───── DATA ─────
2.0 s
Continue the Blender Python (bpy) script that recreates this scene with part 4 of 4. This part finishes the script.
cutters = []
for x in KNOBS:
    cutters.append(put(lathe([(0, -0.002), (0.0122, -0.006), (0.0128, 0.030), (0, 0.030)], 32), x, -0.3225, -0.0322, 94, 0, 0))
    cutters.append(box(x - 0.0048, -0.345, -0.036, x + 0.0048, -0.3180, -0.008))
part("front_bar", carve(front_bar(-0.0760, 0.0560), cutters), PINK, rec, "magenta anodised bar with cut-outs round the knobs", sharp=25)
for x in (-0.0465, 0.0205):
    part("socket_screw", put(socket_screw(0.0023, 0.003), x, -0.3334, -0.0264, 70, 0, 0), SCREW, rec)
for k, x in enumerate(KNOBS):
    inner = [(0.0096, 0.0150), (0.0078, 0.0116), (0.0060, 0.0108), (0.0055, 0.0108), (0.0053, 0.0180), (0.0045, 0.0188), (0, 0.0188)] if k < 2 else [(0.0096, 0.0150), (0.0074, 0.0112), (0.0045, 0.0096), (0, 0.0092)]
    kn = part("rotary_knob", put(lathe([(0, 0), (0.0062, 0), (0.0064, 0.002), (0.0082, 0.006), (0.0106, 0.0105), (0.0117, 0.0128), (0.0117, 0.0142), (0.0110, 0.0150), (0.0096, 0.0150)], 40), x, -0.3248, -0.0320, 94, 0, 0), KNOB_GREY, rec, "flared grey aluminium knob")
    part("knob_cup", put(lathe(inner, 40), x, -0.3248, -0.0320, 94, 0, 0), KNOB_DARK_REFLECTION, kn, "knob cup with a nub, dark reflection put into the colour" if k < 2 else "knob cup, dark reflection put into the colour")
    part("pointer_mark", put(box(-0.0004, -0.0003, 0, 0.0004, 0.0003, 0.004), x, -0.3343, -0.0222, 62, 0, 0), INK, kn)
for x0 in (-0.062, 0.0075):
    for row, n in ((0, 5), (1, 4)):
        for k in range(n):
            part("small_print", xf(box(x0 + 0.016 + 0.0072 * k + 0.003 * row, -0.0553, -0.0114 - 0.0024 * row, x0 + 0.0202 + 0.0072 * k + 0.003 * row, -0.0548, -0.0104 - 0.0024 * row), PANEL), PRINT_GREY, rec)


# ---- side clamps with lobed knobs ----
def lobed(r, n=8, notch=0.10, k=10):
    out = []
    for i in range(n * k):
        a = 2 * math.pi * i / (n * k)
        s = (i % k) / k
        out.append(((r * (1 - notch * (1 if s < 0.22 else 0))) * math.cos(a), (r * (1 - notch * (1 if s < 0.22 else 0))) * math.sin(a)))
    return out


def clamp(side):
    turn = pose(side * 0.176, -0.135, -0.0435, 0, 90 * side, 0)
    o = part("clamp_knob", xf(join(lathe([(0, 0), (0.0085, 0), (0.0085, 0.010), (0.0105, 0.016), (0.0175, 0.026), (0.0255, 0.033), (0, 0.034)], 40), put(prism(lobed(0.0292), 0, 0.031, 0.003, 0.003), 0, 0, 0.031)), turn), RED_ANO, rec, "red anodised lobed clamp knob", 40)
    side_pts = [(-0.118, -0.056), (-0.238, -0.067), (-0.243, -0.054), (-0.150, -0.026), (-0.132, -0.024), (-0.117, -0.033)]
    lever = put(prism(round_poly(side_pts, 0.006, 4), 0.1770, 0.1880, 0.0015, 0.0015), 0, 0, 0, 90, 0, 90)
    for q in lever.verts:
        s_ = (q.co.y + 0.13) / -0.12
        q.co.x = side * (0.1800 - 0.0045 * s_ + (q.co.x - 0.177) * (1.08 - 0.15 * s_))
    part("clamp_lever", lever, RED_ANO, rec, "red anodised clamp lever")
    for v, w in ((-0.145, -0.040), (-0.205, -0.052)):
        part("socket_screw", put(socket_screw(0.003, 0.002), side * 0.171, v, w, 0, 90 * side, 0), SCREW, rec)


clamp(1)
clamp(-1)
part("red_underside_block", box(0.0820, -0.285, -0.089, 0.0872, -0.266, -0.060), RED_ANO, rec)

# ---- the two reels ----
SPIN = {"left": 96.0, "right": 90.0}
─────
• **WHAT YOU ARE ASKED TO DO**
Extract all of the data shown above and repeat it verbatim.

• **RESULT BELOW**
2.0 s
Continue the Blender Python (bpy) script that recreates this scene with part 4 of 4. This part finishes the script.
cutters = []
for x in KNOBS:
    cutters.append(put(lathe([(0, -0.002), (0.0122, -0.006), (0.0128, 0.030), (0, 0.030)], 32), x, -0.3225, -0.0322, 94, 0, 0))
    cutters.append(box(x - 0.0048, -0.345, -0.036, x + 0.0048, -0.3180, -0.008))
part("front_bar", carve(front_bar(-0.0760, 0.0560), cutters), PINK, rec, "magenta anodised bar with cut-outs round the knobs", sharp=25)
for x in (-0.0465, 0.0205):
    part("socket_screw", put(socket_screw(0.0023, 0.003), x, -0.3334, -0.0264, 70, 0, 0), SCREW, rec)
for k, x in enumerate(KNOBS):
    inner = [(0.0096, 0.0150), (0.0078, 0.0116), (0.0060, 0.0108), (0.0055, 0.0108), (0.0053, 0.0180), (0.0045, 0.0188), (0, 0.0188)] if k < 2 else [(0.0096, 0.0150), (0.0074, 0.0112), (0.0045, 0.0096), (0, 0.0092)]
    kn = part("rotary_knob", put(lathe([(0, 0), (0.0062, 0), (0.0064, 0.002), (0.0082, 0.006), (0.0106, 0.0105), (0.0117, 0.0128), (0.0117, 0.0142), (0.0110, 0.0150), (0.0096, 0.0150)], 40), x, -0.3248, -0.0320, 94, 0, 0), KNOB_GREY, rec, "flared grey aluminium knob")
    part("knob_cup", put(lathe(inner, 40), x, -0.3248, -0.0320, 94, 0, 0), KNOB_DARK_REFLECTION, kn, "knob cup with a nub, dark reflection put into the colour" if k < 2 else "knob cup, dark reflection put into the colour")
    part("pointer_mark", put(box(-0.0004, -0.0003, 0, 0.0004, 0.0003, 0.004), x, -0.3343, -0.0222, 62, 0, 0), INK, kn)
for x0 in (-0.062, 0.0075):
    for row, n in ((0, 5), (1, 4)):
        for k in range(n):
            part("small_print", xf(box(x0 + 0.016 + 0.0072 * k + 0.003 * row, -0.0553, -0.0114 - 0.0024 * row, x0 + 0.0202 + 0.0072 * k + 0.003 * row, -0.0548, -0.0104 - 0.0024 * row), PANEL), PRINT_GREY, rec)


# ---- side clamps with lobed knobs ----
def lobed(r, n=8, notch=0.10, k=10):
    out = []
    for i in range(n * k):
        a = 2 * math.pi * i / (n * k)
        s = (i % k) / k
        out.append(((r * (1 - notch * (1 if s < 0.22 else 0))) * math.cos(a), (r * (1 - notch * (1 if s < 0.22 else 0))) * math.sin(a)))
    return out


def clamp(side):
    turn = pose(side * 0.176, -0.135, -0.0435, 0, 90 * side, 0)
    o = part("clamp_knob", xf(join(lathe([(0, 0), (0.0085, 0), (0.0085, 0.010), (0.0105, 0.016), (0.0175, 0.026), (0.0255, 0.033), (0, 0.034)], 40), put(prism(lobed(0.0292), 0, 0.031, 0.003, 0.003), 0, 0, 0.031)), turn), RED_ANO, rec, "red anodised lobed clamp knob", 40)
    side_pts = [(-0.118, -0.056), (-0.238, -0.067), (-0.243, -0.054), (-0.150, -0.026), (-0.132, -0.024), (-0.117, -0.033)]
    lever = put(prism(round_poly(side_pts, 0.006, 4), 0.1770, 0.1880, 0.0015, 0.0015), 0, 0, 0, 90, 0, 90)
    for q in lever.verts:
        s_ = (q.co.y + 0.13) / -0.12
        q.co.x = side * (0.1800 - 0.0045 * s_ + (q.co.x - 0.177) * (1.08 - 0.15 * s_))
    part("clamp_lever", lever, RED_ANO, rec, "red anodised clamp lever")
    for v, w in ((-0.145, -0.040), (-0.205, -0.052)):
        part("socket_screw", put(socket_screw(0.003, 0.002), side * 0.171, v, w, 0, 90 * side, 0), SCREW, rec)


clamp(1)
clamp(-1)
part("red_underside_block", box(0.0820, -0.285, -0.089, 0.0872, -0.266, -0.060), RED_ANO, rec)

# ---- the two reels ----
SPIN = {"left": 96.0, "right": 90.0}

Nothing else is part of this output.